As early as their puberty years, young girls are becoming more and more aware of their bodies within the context of criticism from their peers. People who are naturally self-conscious about their own bodies are now ensuring that their peers feel equally self-conscious, often—if memory serves me correctly—to make themselves feel better about their own insecurity.

(It’s worth mentioning that this doesn’t stop in our teenage years—many of us experience this as adults.)

Our introduction to our bodies is functional. We learn our abilities, we crawl, we walk, we get excited when we discover new abilities, we feel pride in this. You feel excitement when you develop a new ability, and it fuels a desire to do more, learn more, and continue to challenge yourself. In your teen years, however, that changes. Apparently, this never leaves us… even as we reach adulthood.

“Content,” when used like this, is defined as a “state of satisfaction.” Not “sheer, utter bliss.” Not “complete and full adoration.” Just merely “satisfaction.”

Shame in one’s physical appearance is enough to override the ability to merely be satisfied with your body?

It shouldn’t be, but because so much of our livelihoods, as women, are dependent upon our ability to look the way strangers think we should, it is… and, apparently, it starts as young as 13. Shame begins as a barrier from body positivity starting that young. The fight for perfection starts early, and it never ends.

Isn’t perfection the problem, though? The idea that there’s this finite standard for how we should be and that, even as we age, that standard won’t change to accommodate our lives and what we enjoy? Instead of us adopting activities that we love and continuing them onward as we grow older, developing social lives surrounding our active lives, not fearing food [and its subsequent “consequences”], taking care of ourselves, and appreciating our bodies for the joy they bring (and, yes, sometimes how they look), we build lives that leave us as frail and incapable as possible to help us adhere to that standard. We don’t do much because, since we’re eating so little, we couldn’t fuel it if we tried. We don’t move a lot or sweat a lot because it ruins our hair and makeup. The standard must be maintained.

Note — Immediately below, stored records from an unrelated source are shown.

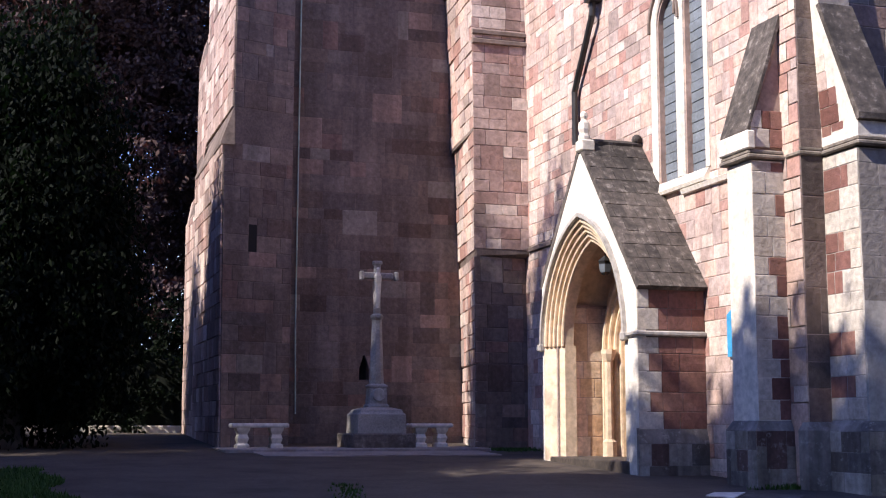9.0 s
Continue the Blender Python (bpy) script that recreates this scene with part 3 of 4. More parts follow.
# spire light: a gabled opening with louvres
LY = 30.72
lface = front(LY)
lop = arch(8.22, 0.3, 24.35, 25.25, 25.72)
bm = bmesh.new()
outer = [(7.78, 24.1), (8.68, 24.1), (8.68, 25.5), (8.22, 26.25), (7.78, 25.5)]
slab(bm, lface, outer, 0.7, (lop,))
part("spire_light", bm, OLD_PLAIN, tower)
bm = bmesh.new()
band(bm, lface, [(7.72, 25.36), (8.22, 26.22), (8.72, 25.36)], 0.0, 0.1, -0.6, 0.09)
band(bm, lface, lop, 0.0, 0.06, -0.1, 0.03)
box(bm, (8.19, LY + 0.04, 24.35), (8.25, LY + 0.12, 25.3))
part("spire_light_hood", bm, OLD_PLAIN, tower)
# black sheet in place of the shade inside the spire
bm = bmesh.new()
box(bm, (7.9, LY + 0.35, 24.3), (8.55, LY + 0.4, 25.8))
part("spire_shade_sheet", bm, DARK, tower)
for k in range(5):
    bm = bmesh.new()
    z = 24.45 + 0.2 * k
    prism(bm, [(7.92, LY + 0.1, z), (7.92, LY + 0.12, z - 0.03), (7.92, LY + 0.32, z + 0.14), (7.92, LY + 0.3, z + 0.17)], (0.6, 0, 0))
    part("louvre", bm, LOUVRE, tower)


def pinnacle(x, y, z, top):
    bm = bmesh.new()
    h = top - z
    cap = z + h * 0.56
    w = 0.17
    box(bm, (x - w, y - w, z), (x + w, y + w, cap), 0.02)
    for s in (-1, 1):
        prism(bm, [(x + s * w - 0.05, y - w - 0.05, z), (x + s * w + 0.05, y - w - 0.05, z), (x + s * w + 0.05, y - w + 0.05, z), (x + s * w - 0.05, y - w + 0.05, z)], (0, 0, cap - z))
    box(bm, (x - 0.25, y - 0.25, cap), (x + 0.25, y + 0.25, cap + 0.08), 0.03)
    loft(bm, [[(x + a * s, y + b * s, zz) for a, b in ((-1, -1), (0, -0.8), (1, -1), (0.8, 0), (1, 1), (0, 0.8), (-1, 1), (-0.8, 0))] for zz, s in ((cap + 0.08, 0.19), (top - 0.1, 0.045))])
    box(bm, (x - 0.07, y - 0.07, top - 0.12), (x + 0.07, y + 0.07, top), 0.02)
    return part("pinnacle", bm, DARK_STONE, tower, "slender lichened stone pinnacle")


pinnacle(5.58, 30.3, 22.9, 26.4)
pinnacle(11.16, 30.3, 22.6, 26.15)

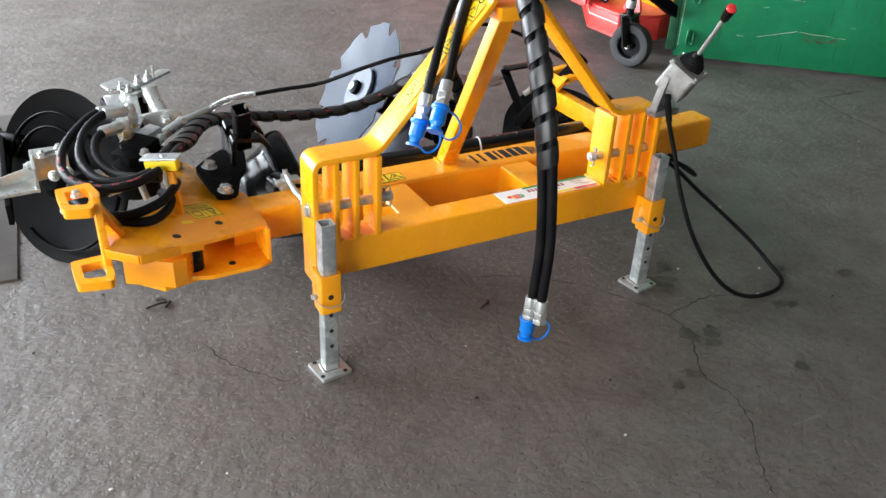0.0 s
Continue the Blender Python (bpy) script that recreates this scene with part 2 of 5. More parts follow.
def bevel(bm, size, segments=2, edges=None):
    if size:
        bmesh.ops.bevel(bm, geom=edges or bm.edges[:], offset=size, segments=segments, affect="EDGES", profile=0.6, clamp_overlap=True)


def join(*parts):
    """One bmesh out of several."""
    out = bmesh.new()
    for b in parts:
        me = bpy.data.meshes.new("tmp")
        b.to_mesh(me)
        b.free()
        out.from_mesh(me)
        bpy.data.meshes.remove(me)
    return out


def block(lo, hi, round_=0.002, m=None, segments=2):
    bm = bmesh.new()
    bmesh.ops.create_cube(bm, size=1)
    for v in bm.verts:
        v.co = Vector([(a + b) / 2 + c * (b - a) for a, b, c in zip(lo, hi, v.co)])
    bevel(bm, round_, segments)
    if m:
        bm.transform(m)
    return bm


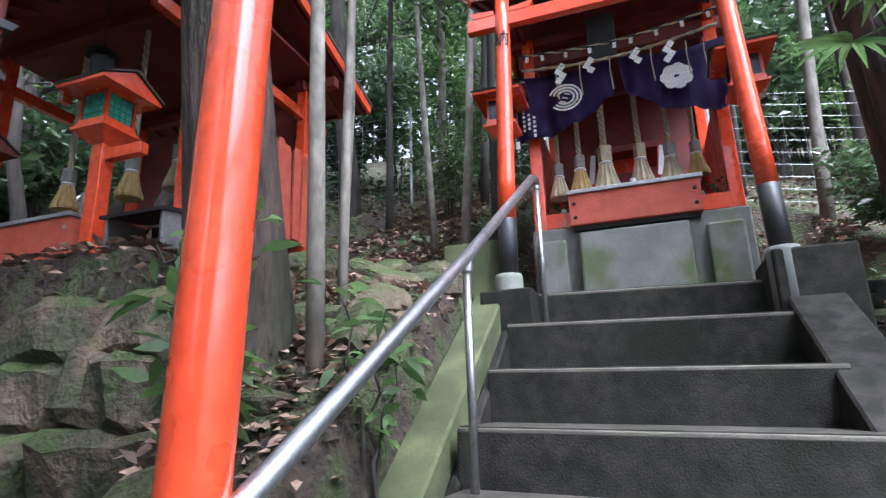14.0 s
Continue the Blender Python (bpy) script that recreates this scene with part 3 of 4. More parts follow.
# ---- shrine ----
def gable_roof(t, u0, u1, ridge_u, v0, v1, z_eave0, z_eave1, z_ridge, thick=0.07):
    """Two roof slopes with ridge along y, boards, cover, rafters and barge boards."""
    for (ua, za), tag in (((u0, z_eave0), "front"), ((u1, z_eave1), "rear")):
        dx, dz = ridge_u - ua, z_ridge - za
        L, a = math.hypot(dx, dz), math.degrees(math.atan2(dz, abs(dx)))
        s = 1 if dx > 0 else -1
        mid = ((ua + ridge_u) / 2, (v0 + v1) / 2, (za + z_ridge) / 2)
        rot = (0, -s * a, 0)
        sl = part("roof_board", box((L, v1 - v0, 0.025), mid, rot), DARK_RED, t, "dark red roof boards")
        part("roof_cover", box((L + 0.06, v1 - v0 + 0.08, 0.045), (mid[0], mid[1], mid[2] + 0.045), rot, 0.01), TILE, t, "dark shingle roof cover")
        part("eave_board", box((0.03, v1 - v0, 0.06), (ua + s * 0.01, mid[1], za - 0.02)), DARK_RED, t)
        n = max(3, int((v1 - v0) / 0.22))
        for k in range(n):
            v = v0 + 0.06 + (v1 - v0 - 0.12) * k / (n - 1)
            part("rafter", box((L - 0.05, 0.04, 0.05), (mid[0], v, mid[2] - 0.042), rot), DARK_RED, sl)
        for v in (v0, v1):
            part("barge_board", box((L, 0.03, 0.11), (mid[0], v + (0.017 if v == v1 else -0.017), mid[2] - 0.02), rot), VERMILION, t)
    part("ridge", box((0.14, v1 - v0 + 0.12, 0.1), (ridge_u, (v0 + v1) / 2, z_ridge + 0.08), bevel=0.02), TILE, t, "dark ridge cap")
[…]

It’s not practical. It’s not realistic. And it certainly isn’t healthy. Just like our personalities, our bodies are not meant to be one static thing, or have one static identity. We are built to shift, adapt, change, and grow and, because of that fluidity, our “satisfaction” should be built on something more than its appearance.

Body positivity is hard when you don’t love your body’s appearance, but honestly, if we’re comparing our body to a standard we didn’t create for ourselves, none of us would love our body’s appearance. We’d constantly be on the hunt to compete, compare, and—ultimately—complain.

Maybe it’s time we look at our bodies beyond whether or not they adhere to that standard. I just gave birth a few months ago – I don’t look at my fat tummy and frown because it isn’t flat. I look at it and smile, and think of how it carried the child I thought I couldn’t have. Nor do I look at my thighs and frown at their size. I’m proud of how full they are, the result of lots of squats, even if I’d like them to be leaner.  What I want doesn’t deter me from appreciating, valuing, and feeling contentment with what I have.

Part of what I appreciate the most about Nellie’s perspective, and I know this might get pushback, is that it allows her to appreciate where she is while allowing her room for the growth she desires. Is that counter to the idea of body positivity? I hope not. No woman should have to adhere to standards she didn’t set for herself. Every woman should have the right to set her own healthy standard for her own body, both functionally and aesthetically. And any woman who seeks to define her own metrics in a way that requires she make improvements should be supported in doing so in a healthy fashion. And I think her perspective illustrates that in a healthy way. Maybe this is something we all should strive towards.